Google in R&D
hook-up with DCU


9 Feb 2006

Google has chosen Dublin City University’s (DCU) Adaptive Information Cluster (AIC) to take part in a project with two American universities as part of the company’s quest to make all information in the world searchable. The project will focus on making rare documents like the Book of Kells or George Washington’s personal diaries available on the web for scholars.

Up until now such research has been kept behind closed doors or is accessible for examination in digital libraries one page at a time.

The project is being carried out by the AIC at DCU in partnership with the University of Buffalo and the University of Massachusetts at Amherst.

The DCU team, lead by Prof Alan Smeaton and Dr Noel O’Connor, has internationally recognised expertise in video analysis and has applied this to making images of handwriting searchable.

Dr O’Connor said: “With handwriting, which is at present not searchable, we are getting very good detection using the shape of a word — even though the writer will always alter the way he or she writes the same word each time. We’ve applied the approach to hundreds of pages of George Washington’s diaries and memoirs, getting very good results. For example, you can select the word “battle” and find all the references to that word in Washington’s writings.”

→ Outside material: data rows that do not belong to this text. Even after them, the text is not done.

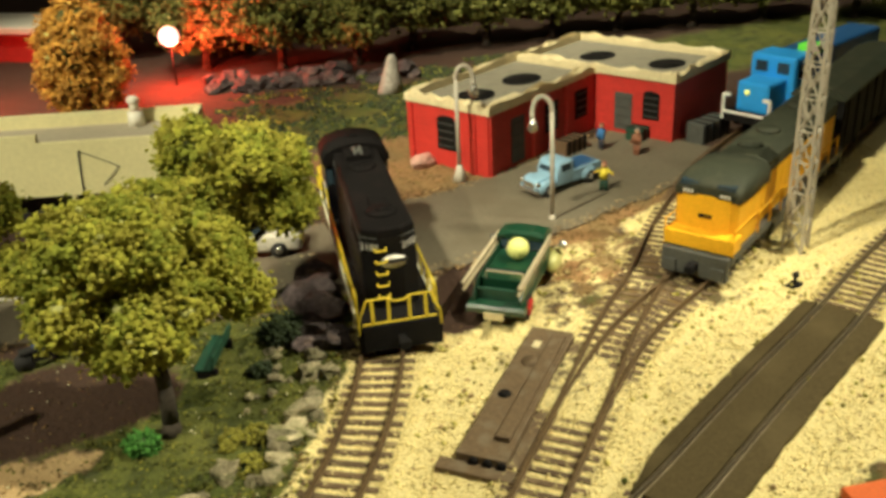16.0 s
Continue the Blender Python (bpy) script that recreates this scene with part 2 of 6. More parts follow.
# ---- mesh helpers (centimetres) ----
def box(bm, x0, x1, y0, y1, z0, z1, slot=0, bevel=0.0):
    made = bmesh.ops.create_cube(bm, size=1.0)["verts"]
    for v in made:
        v.co = Vector((x0 + (v.co.x + 0.5) * (x1 - x0), y0 + (v.co.y + 0.5) * (y1 - y0), z0 + (v.co.z + 0.5) * (z1 - z0)))
    faces = {f for v in made for f in v.link_faces}
    for f in faces:
        f.material_index = slot
    if bevel:
        edges = {e for v in made for e in v.link_edges}
        got = bmesh.ops.bevel(bm, geom=list(edges), offset=bevel, segments=2, affect="EDGES", profile=0.6)
        for f in got["faces"]:
            f.material_index = slot
    return made


def rod(bm, a, b, r0, r1=None, sides=8, slot=0, caps=True):
    a, b = Vector(a), Vector(b)
    r1 = r0 if r1 is None else r1
    m = Matrix.Translation((a + b) / 2) @ (b - a).to_track_quat("Z", "Y").to_matrix().to_4x4()
    made = bmesh.ops.create_cone(bm, cap_ends=caps, segments=sides, radius1=r0, radius2=max(r1, 1e-4), depth=(b - a).length, matrix=m)
    for f in {f for v in made["verts"] for f in v.link_faces}:
        f.material_index, f.smooth = slot, sides > 6
    return made["verts"]


def pipe(bm, points, r, sides=6, slot=0):
    for a, b in zip(points, points[1:]):
        rod(bm, a, b, r, r, sides, slot)


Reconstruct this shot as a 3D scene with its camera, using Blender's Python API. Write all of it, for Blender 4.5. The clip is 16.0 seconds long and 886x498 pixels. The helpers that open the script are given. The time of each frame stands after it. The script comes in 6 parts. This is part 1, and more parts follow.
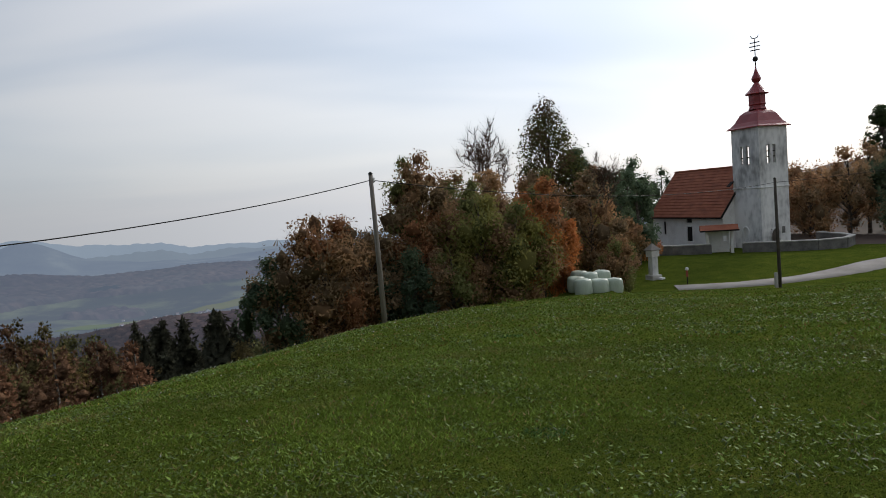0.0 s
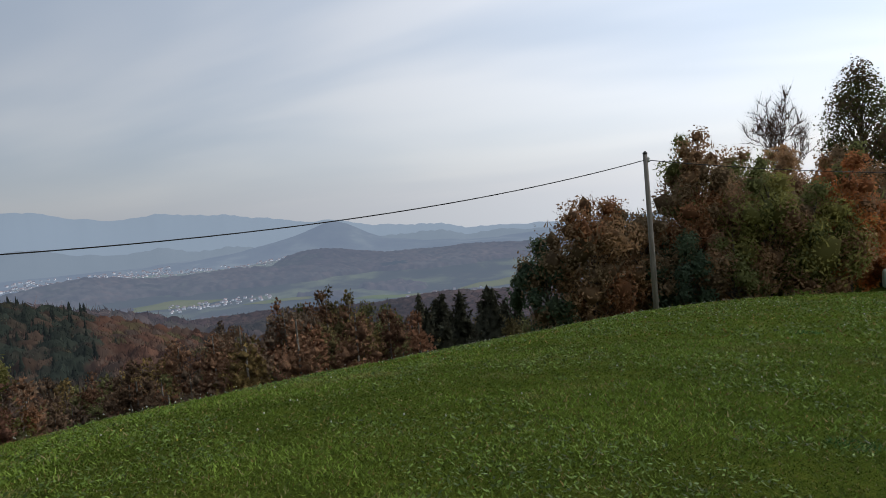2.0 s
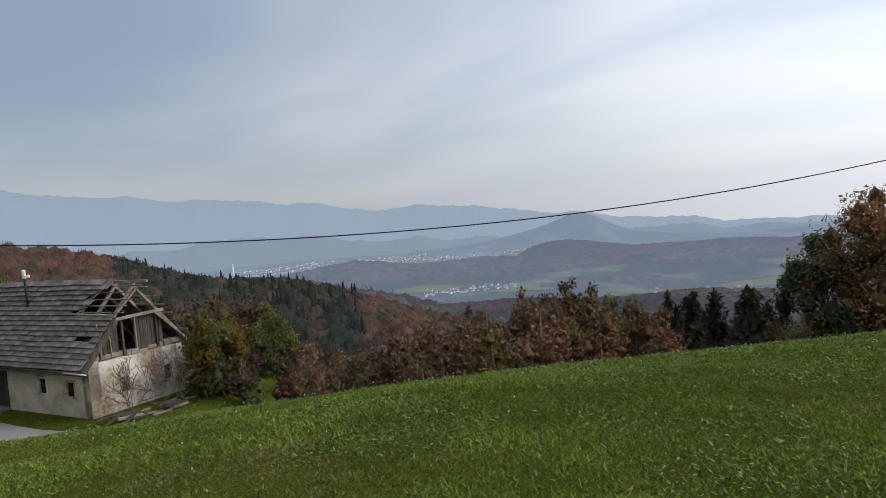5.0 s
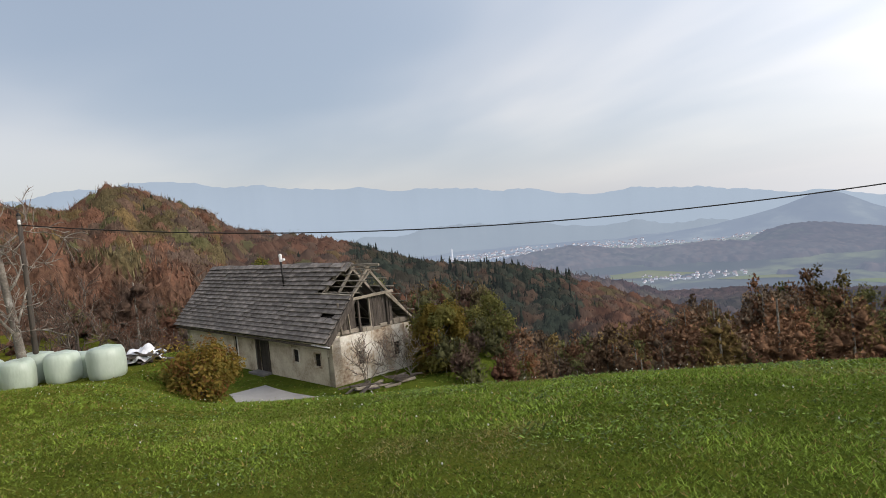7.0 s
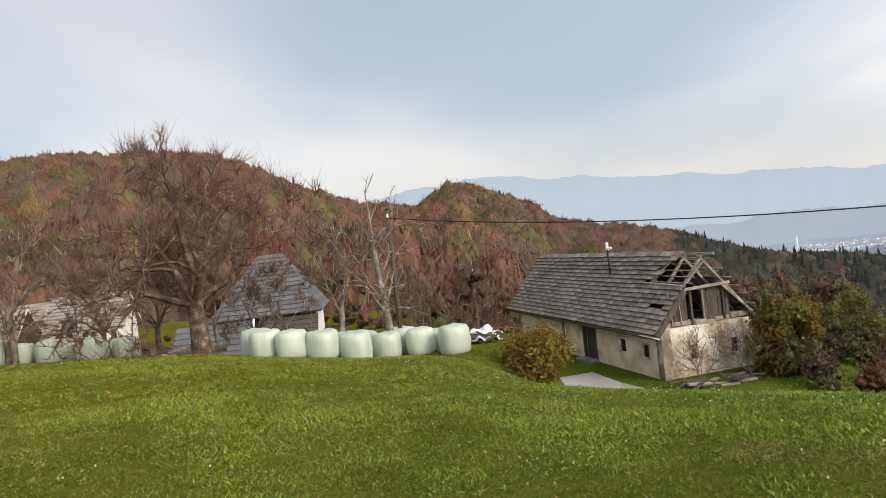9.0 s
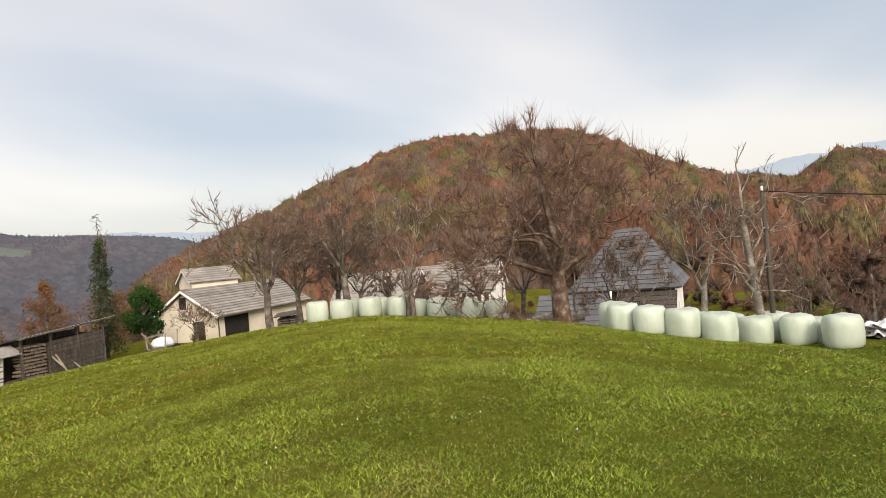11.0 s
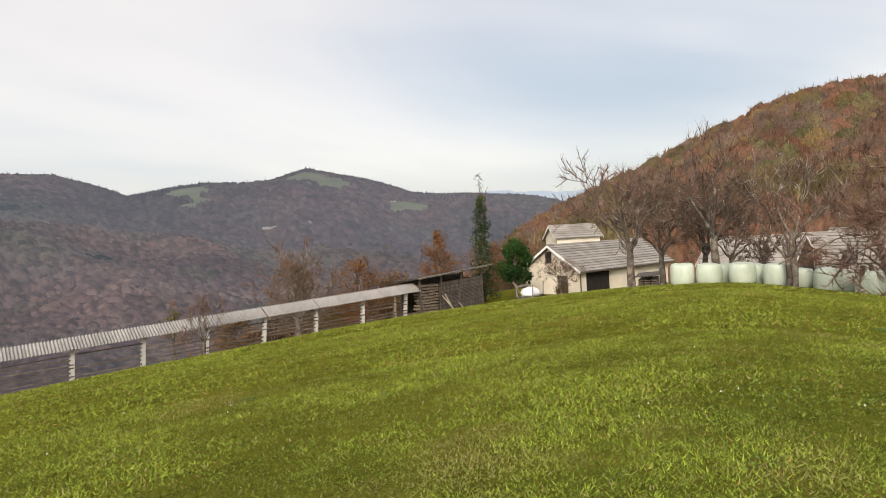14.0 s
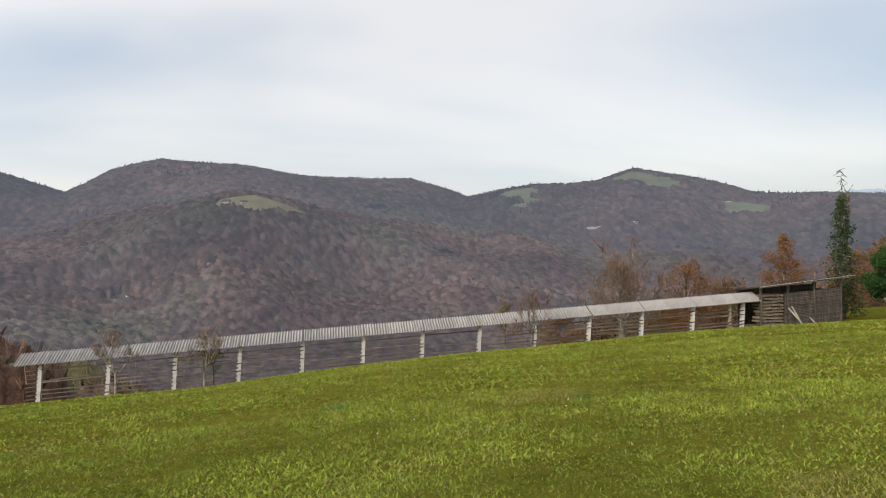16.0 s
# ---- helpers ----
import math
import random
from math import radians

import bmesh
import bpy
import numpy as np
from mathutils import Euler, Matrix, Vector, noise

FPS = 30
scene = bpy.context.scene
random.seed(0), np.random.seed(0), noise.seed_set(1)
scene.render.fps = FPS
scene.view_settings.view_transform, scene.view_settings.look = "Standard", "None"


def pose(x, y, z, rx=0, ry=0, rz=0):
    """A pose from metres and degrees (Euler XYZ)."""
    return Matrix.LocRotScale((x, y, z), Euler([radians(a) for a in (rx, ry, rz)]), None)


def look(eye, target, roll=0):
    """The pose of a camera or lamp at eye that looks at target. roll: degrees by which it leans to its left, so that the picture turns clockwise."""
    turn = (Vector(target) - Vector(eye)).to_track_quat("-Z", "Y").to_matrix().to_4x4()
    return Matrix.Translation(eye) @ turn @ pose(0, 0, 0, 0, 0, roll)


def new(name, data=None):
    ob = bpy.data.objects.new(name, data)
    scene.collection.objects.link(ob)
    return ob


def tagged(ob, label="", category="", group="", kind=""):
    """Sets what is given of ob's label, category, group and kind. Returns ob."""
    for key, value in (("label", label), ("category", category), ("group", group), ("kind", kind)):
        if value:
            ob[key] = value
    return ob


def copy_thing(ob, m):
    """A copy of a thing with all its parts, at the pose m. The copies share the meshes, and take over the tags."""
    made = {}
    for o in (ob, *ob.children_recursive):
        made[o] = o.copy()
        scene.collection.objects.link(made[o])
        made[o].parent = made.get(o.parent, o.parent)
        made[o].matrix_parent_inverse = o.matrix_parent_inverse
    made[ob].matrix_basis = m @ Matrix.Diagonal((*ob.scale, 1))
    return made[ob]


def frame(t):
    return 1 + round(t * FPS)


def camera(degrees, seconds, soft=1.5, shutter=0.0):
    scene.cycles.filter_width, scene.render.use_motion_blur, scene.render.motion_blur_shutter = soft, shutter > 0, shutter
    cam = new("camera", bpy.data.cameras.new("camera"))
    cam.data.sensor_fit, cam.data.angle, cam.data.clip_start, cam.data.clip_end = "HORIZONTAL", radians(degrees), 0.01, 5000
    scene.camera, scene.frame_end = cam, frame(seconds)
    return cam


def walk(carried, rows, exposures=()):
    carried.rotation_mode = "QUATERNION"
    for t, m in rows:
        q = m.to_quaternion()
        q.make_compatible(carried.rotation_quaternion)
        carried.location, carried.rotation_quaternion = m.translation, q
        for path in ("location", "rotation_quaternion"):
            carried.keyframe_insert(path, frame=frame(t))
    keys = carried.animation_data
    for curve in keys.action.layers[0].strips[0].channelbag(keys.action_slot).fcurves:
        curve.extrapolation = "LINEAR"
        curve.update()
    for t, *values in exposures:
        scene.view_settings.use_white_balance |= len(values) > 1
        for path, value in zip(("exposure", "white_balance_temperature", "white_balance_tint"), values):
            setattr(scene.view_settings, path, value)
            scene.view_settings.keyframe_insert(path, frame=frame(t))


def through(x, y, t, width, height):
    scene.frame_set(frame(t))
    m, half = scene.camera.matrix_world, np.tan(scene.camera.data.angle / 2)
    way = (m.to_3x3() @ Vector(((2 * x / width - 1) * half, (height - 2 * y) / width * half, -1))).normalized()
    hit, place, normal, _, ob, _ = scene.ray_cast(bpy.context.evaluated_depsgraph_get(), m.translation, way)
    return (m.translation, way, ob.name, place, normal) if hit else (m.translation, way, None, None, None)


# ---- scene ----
cam = camera(67.86, 16.0, soft=0.9)
# seconds, eye x y z, yaw, pitch, roll
ROWS = [
    (0.0, -0.000, -0.000, 1.600, -0.04, -4.34, -4.49),
    (0.5, -0.025, -0.003, 1.601, 6.04, -4.49, -4.68),
    (1.0, -0.046, 0.007, 1.595, 11.92, -3.68, -5.37),
    (1.5, -0.061, -0.016, 1.588, 18.42, -4.17, -5.09),
    (2.0, -0.070, -0.032, 1.591, 23.09, -4.01, -4.82),
    (2.5, -0.072, -0.034, 1.591, 26.71, -3.42, -5.09),
    (3.0, -0.075, -0.039, 1.591, 29.54, -2.88, -4.45),
    (3.5, -0.077, -0.051, 1.592, 33.18, -2.56, -4.59),
    (4.0, -0.084, -0.054, 1.588, 36.76, -2.64, -4.57),
    (4.2, -0.089, -0.061, 1.587, 38.01, -2.88, -4.57),
    (6.3, -0.128, -0.201, 1.628, 56.16, -2.05, -5.24),
    (6.5, -0.136, -0.198, 1.625, 57.92, -2.04, -5.54),
    (7.0, -0.170, -0.186, 1.617, 62.76, -2.69, -5.65),
    (7.5, -0.188, -0.220, 1.622, 66.82, -2.22, -5.31),
    (8.0, -0.183, -0.300, 1.626, 75.50, -2.08, -6.23),
    (8.5, -0.200, -0.376, 1.630, 81.86, -1.23, -6.21),
    (9.0, -0.246, -0.437, 1.621, 90.36, -0.66, -6.57),
    (9.5, -0.170, -0.514, 1.641, 98.47, -0.22, -6.14),
    (10.0, -0.139, -0.535, 1.656, 108.55, 0.31, -6.81),
    (10.2, -0.144, -0.527, 1.659, 111.94, 0.41, -6.29),
    (12.3, -0.200, -0.553, 1.640, 129.26, 0.52, -4.98),
    (12.5, -0.195, -0.557, 1.638, 131.05, 0.75, -4.71),
    (13.0, -0.175, -0.577, 1.627, 138.19, 0.40, -3.90),
    (13.5, -0.162, -0.642, 1.610, 144.41, -0.13, -3.04),
    (14.0, -0.128, -0.726, 1.596, 151.56, -1.11, -2.97),
    (14.5, -0.090, -0.799, 1.585, 158.63, -1.85, -2.06),
    (15.0, -0.035, -0.838, 1.584, 165.65, -0.33, -1.59),
    (15.5, 0.041, -0.856, 1.590, 173.00, 0.09, -1.49),
    (16.0, 0.093, -0.873, 1.585, 179.22, -0.07, -1.19),
]
EXPOSURES = [(0.0, -0.86, 6500, 10), (1.5, -0.78, 6400, 10), (3.5, -0.66, 6250, 10), (7.0, -0.14, 6750, 12), (8.3, 0.12, 7000, 13), (9.0, 0.15, 7200, 13), (10.0, 0.28, 7550, 14), (13.0, 0.28, 7550, 14), (16.0, 0.18, 7100, 11)]
walk(cam, [(t, pose(x, y, z, 90 + pitch, -roll, yaw)) for t, x, y, z, yaw, pitch, roll in ROWS], EXPOSURES)

# ------------------------------------------------------------------ sky and sun
SUN_AZ, SUN_EL = radians(-42), radians(30)          # azimuth to the left of +y
SUN_DIR = Vector((-math.sin(SUN_AZ) * math.cos(SUN_EL), math.cos(SUN_AZ) * math.cos(SUN_EL), math.sin(SUN_EL)))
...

“This will make historical manuscripts searchable for scholars and others in a way that has never been possible before,” said Prof Smeaton.

Libraries around the world are in the process of digitising their rare and historical manuscripts. In the future, by using this technology, Google search engines could make these manuscripts available and searchable worldwide.

DCU is also involved with the Dublin Institute of Advanced Studies in the Irish Script on Screen (ISOS) project, which is digitising old manuscripts written in Irish.

Thousands of images have been scanned with the intention also of making them searchable. The system is based on “object detection” in video: detecting and identifying images of people, cars or other objects in different video frames, even though there may be altered positions or angles and applying this to differing slants or shapes of words in handwriting. The algorithms designed by DCU researchers can detect reasonable variations in shape, exactly the same variations that we have in our handwriting.

Prof Smeaton believes the techniques being developed in this project could lead to handwritten manuscripts being available for searching in the giant Google index within a couple of years. “As a company, Google moves very fast and if the techniques we are developing in this project are as good as early results indicate, we can expect to see Google take up the outputs.”

AIC was established two years ago and is funded by Science Foundation Ireland. It is a multi-disciplinary research group involving leading researchers from DCU and University College Dublin working in sensor science, software engineering, electronic engineering and computer science. Close collaboration with industry and state bodies to develop applications for this research is a priority for the AIC. Particular areas of interest are personal health management, environmental monitoring, personalised retailing and security and threat detection.